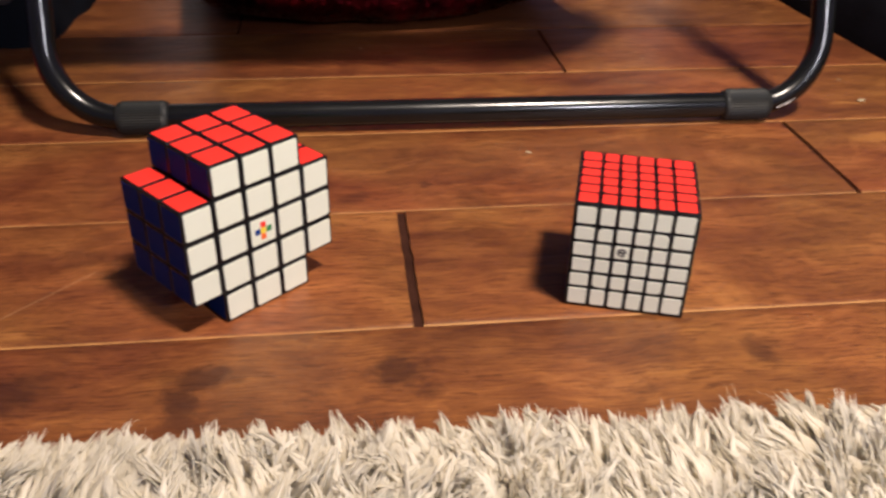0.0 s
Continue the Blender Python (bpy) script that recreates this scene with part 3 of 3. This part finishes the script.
# ---- floor boards ----
floor = new("floor", mesh_of(box(X0 - 0.1, X1 + 0.1, Y0 - 0.1, Y1 + 0.1, -0.04, -0.0022), "floor", M_GAP))
tagged(floor, "varnished reddish-brown wooden plank floor with dark knots and joints", "floor", kind="structure")
# each seam: where it crosses x = 0, and its slope
TILT = -0.058
SEAMS = [(c, TILT) for c in (-0.0025, 0.1301, 0.2593, 0.3876, 0.5179, 0.6475)]
while SEAMS[0][0] > Y0:
    SEAMS.insert(0, (SEAMS[0][0] - 0.1295, TILT))
while SEAMS[-1][0] < Y1 + 0.1:
    SEAMS.append((SEAMS[-1][0] + 0.1295, TILT))
JOINTS = {-0.0025: 0.1238, 0.1301: 0.467, 0.3876: 0.3237, 0.5179: 0.0124}
rnd = random.Random(21)


def plank_mesh(x0, x1, low, high, cx, cy):
    """A board between two seams, with eased and slightly wavy upper edges."""
    gap, end, bev, n = 0.00025 if low[0] < 0.45 else 0.0006, (0.0026 if cy < 0.1 else 0.0017 if cy < 0.3 else 0.0010), 0.0009, max(6, int((x1 - x0) / 0.03))
    bm = bmesh.new()
    rings = []
    for k in range(n + 1):
        f = k / n
        skew = 0.055

        def at(y, z, f=f, off=0.0):
            x = x0 + end + off + (x1 - x0 - 2 * end - 2 * off) * f + skew * (y - cy)
            if f in (0, 1):
                x += 0.0007 * noise.noise(Vector((y * 60, x0 + f, 3))) + 0.0006 * noise.noise(Vector((y * 210, x0 + f, 5)))
            return bm.verts.new((x - cx, y - cy, z))

        xm = x0 + (x1 - x0) * f
        ya, yb = (min(max(v, Y0 - 0.08), Y1 + 0.08) for v in (low[0] + low[1] * xm + gap, high[0] + high[1] * xm - gap))
        b1 = bev * (1 + 0.5 * noise.noise(Vector((xm * 22, ya * 7, 0))))
        b2 = bev * (1 + 0.5 * noise.noise(Vector((xm * 22, yb * 7, 9))))
        ring = [at(ya, -0.012), at(ya, -b1 * 0.8), at(ya + b1, 0, off=bev * 0.6)]
        ring += [at(ya + (yb - ya) * q, 0, off=bev * 0.6) for q in [j / 18 for j in range(1, 18)]]
        ring += [at(yb - b2, 0, off=bev * 0.6), at(yb, -b2 * 0.8), at(yb, -0.012)]
        rings.append(ring)
    faces = []
    for a, b in zip(rings, rings[1:]):
        for k in range(len(a) - 1):
            fc = bm.faces.new((a[k], b[k], b[k + 1], a[k + 1]))
            if (k == 1 and low[0] < 0.45) or (k == len(a) - 3 and high[0] < 0.45):
                fc.material_index = 1
    for ring in (rings[0], rings[-1]):
        low_edge = [bm.verts.new((v.co.x + (-bev * 0.6 if ring is rings[0] else bev * 0.6), v.co.y, -0.004)) for v in ring[2:-2]]
        for k in range(len(low_edge) - 1):
            bm.faces.new((ring[2 + k], ring[3 + k], low_edge[k + 1], low_edge[k]))
    me = mesh_of(bm, "plank", M_WOOD)
    me.materials.append(M_WORN_LIT)
    return me


for low, high in zip(SEAMS, SEAMS[1:]):
    y0 = low[0]
    first = JOINTS.get(y0)
    if first is None:
        first = -1.0 if -0.2 < y0 < 0.42 else rnd.uniform(-0.5, 1.0)
    cuts = [first]
    while cuts[0] > X0:
        cuts.insert(0, cuts[0] - rnd.uniform(0.9, 1.25))
    while cuts[-1] < X1:
        cuts.append(cuts[-1] + (rnd.uniform(0.9, 1.25) if first > -0.9 or cuts[-1] > 0 else 2.1))
    for x0, x1 in zip(cuts, cuts[1:]):
        x0, x1 = max(x0, X0), min(x1, X1)
        if x1 - x0 < 0.05:
            continue
        cx, cy = (x0 + x1) / 2, (low[0] + high[0]) / 2
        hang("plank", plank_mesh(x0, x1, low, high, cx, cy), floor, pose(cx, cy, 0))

..........

> [STATED PROBLEM]: Output all of the data exactly as it stands, minus any images.

> [SOLVED EXERCISE]:
0.0 s
Continue the Blender Python (bpy) script that recreates this scene with part 3 of 3. This part finishes the script.
# ---- floor boards ----
floor = new("floor", mesh_of(box(X0 - 0.1, X1 + 0.1, Y0 - 0.1, Y1 + 0.1, -0.04, -0.0022), "floor", M_GAP))
tagged(floor, "varnished reddish-brown wooden plank floor with dark knots and joints", "floor", kind="structure")
# each seam: where it crosses x = 0, and its slope
TILT = -0.058
SEAMS = [(c, TILT) for c in (-0.0025, 0.1301, 0.2593, 0.3876, 0.5179, 0.6475)]
while SEAMS[0][0] > Y0:
    SEAMS.insert(0, (SEAMS[0][0] - 0.1295, TILT))
while SEAMS[-1][0] < Y1 + 0.1:
    SEAMS.append((SEAMS[-1][0] + 0.1295, TILT))
JOINTS = {-0.0025: 0.1238, 0.1301: 0.467, 0.3876: 0.3237, 0.5179: 0.0124}
rnd = random.Random(21)


def plank_mesh(x0, x1, low, high, cx, cy):
    """A board between two seams, with eased and slightly wavy upper edges."""
    gap, end, bev, n = 0.00025 if low[0] < 0.45 else 0.0006, (0.0026 if cy < 0.1 else 0.0017 if cy < 0.3 else 0.0010), 0.0009, max(6, int((x1 - x0) / 0.03))
    bm = bmesh.new()
    rings = []
    for k in range(n + 1):
        f = k / n
        skew = 0.055

        def at(y, z, f=f, off=0.0):
            x = x0 + end + off + (x1 - x0 - 2 * end - 2 * off) * f + skew * (y - cy)
            if f in (0, 1):
                x += 0.0007 * noise.noise(Vector((y * 60, x0 + f, 3))) + 0.0006 * noise.noise(Vector((y * 210, x0 + f, 5)))
            return bm.verts.new((x - cx, y - cy, z))

        xm = x0 + (x1 - x0) * f
        ya, yb = (min(max(v, Y0 - 0.08), Y1 + 0.08) for v in (low[0] + low[1] * xm + gap, high[0] + high[1] * xm - gap))
        b1 = bev * (1 + 0.5 * noise.noise(Vector((xm * 22, ya * 7, 0))))
        b2 = bev * (1 + 0.5 * noise.noise(Vector((xm * 22, yb * 7, 9))))
        ring = [at(ya, -0.012), at(ya, -b1 * 0.8), at(ya + b1, 0, off=bev * 0.6)]
        ring += [at(ya + (yb - ya) * q, 0, off=bev * 0.6) for q in [j / 18 for j in range(1, 18)]]
        ring += [at(yb - b2, 0, off=bev * 0.6), at(yb, -b2 * 0.8), at(yb, -0.012)]
        rings.append(ring)
    faces = []
    for a, b in zip(rings, rings[1:]):
        for k in range(len(a) - 1):
            fc = bm.faces.new((a[k], b[k], b[k + 1], a[k + 1]))
            if (k == 1 and low[0] < 0.45) or (k == len(a) - 3 and high[0] < 0.45):
                fc.material_index = 1
    for ring in (rings[0], rings[-1]):
        low_edge = [bm.verts.new((v.co.x + (-bev * 0.6 if ring is rings[0] else bev * 0.6), v.co.y, -0.004)) for v in ring[2:-2]]
        for k in range(len(low_edge) - 1):
            bm.faces.new((ring[2 + k], ring[3 + k], low_edge[k + 1], low_edge[k]))
    me = mesh_of(bm, "plank", M_WOOD)
    me.materials.append(M_WORN_LIT)
    return me


for low, high in zip(SEAMS, SEAMS[1:]):
    y0 = low[0]
    first = JOINTS.get(y0)
    if first is None:
        first = -1.0 if -0.2 < y0 < 0.42 else rnd.uniform(-0.5, 1.0)
    cuts = [first]
    while cuts[0] > X0:
        cuts.insert(0, cuts[0] - rnd.uniform(0.9, 1.25))
    while cuts[-1] < X1:
        cuts.append(cuts[-1] + (rnd.uniform(0.9, 1.25) if first > -0.9 or cuts[-1] > 0 else 2.1))
    for x0, x1 in zip(cuts, cuts[1:]):
        x0, x1 = max(x0, X0), min(x1, X1)
        if x1 - x0 < 0.05:
            continue
        cx, cy = (x0 + x1) / 2, (low[0] + high[0]) / 2
        hang("plank", plank_mesh(x0, x1, low, high, cx, cy), floor, pose(cx, cy, 0))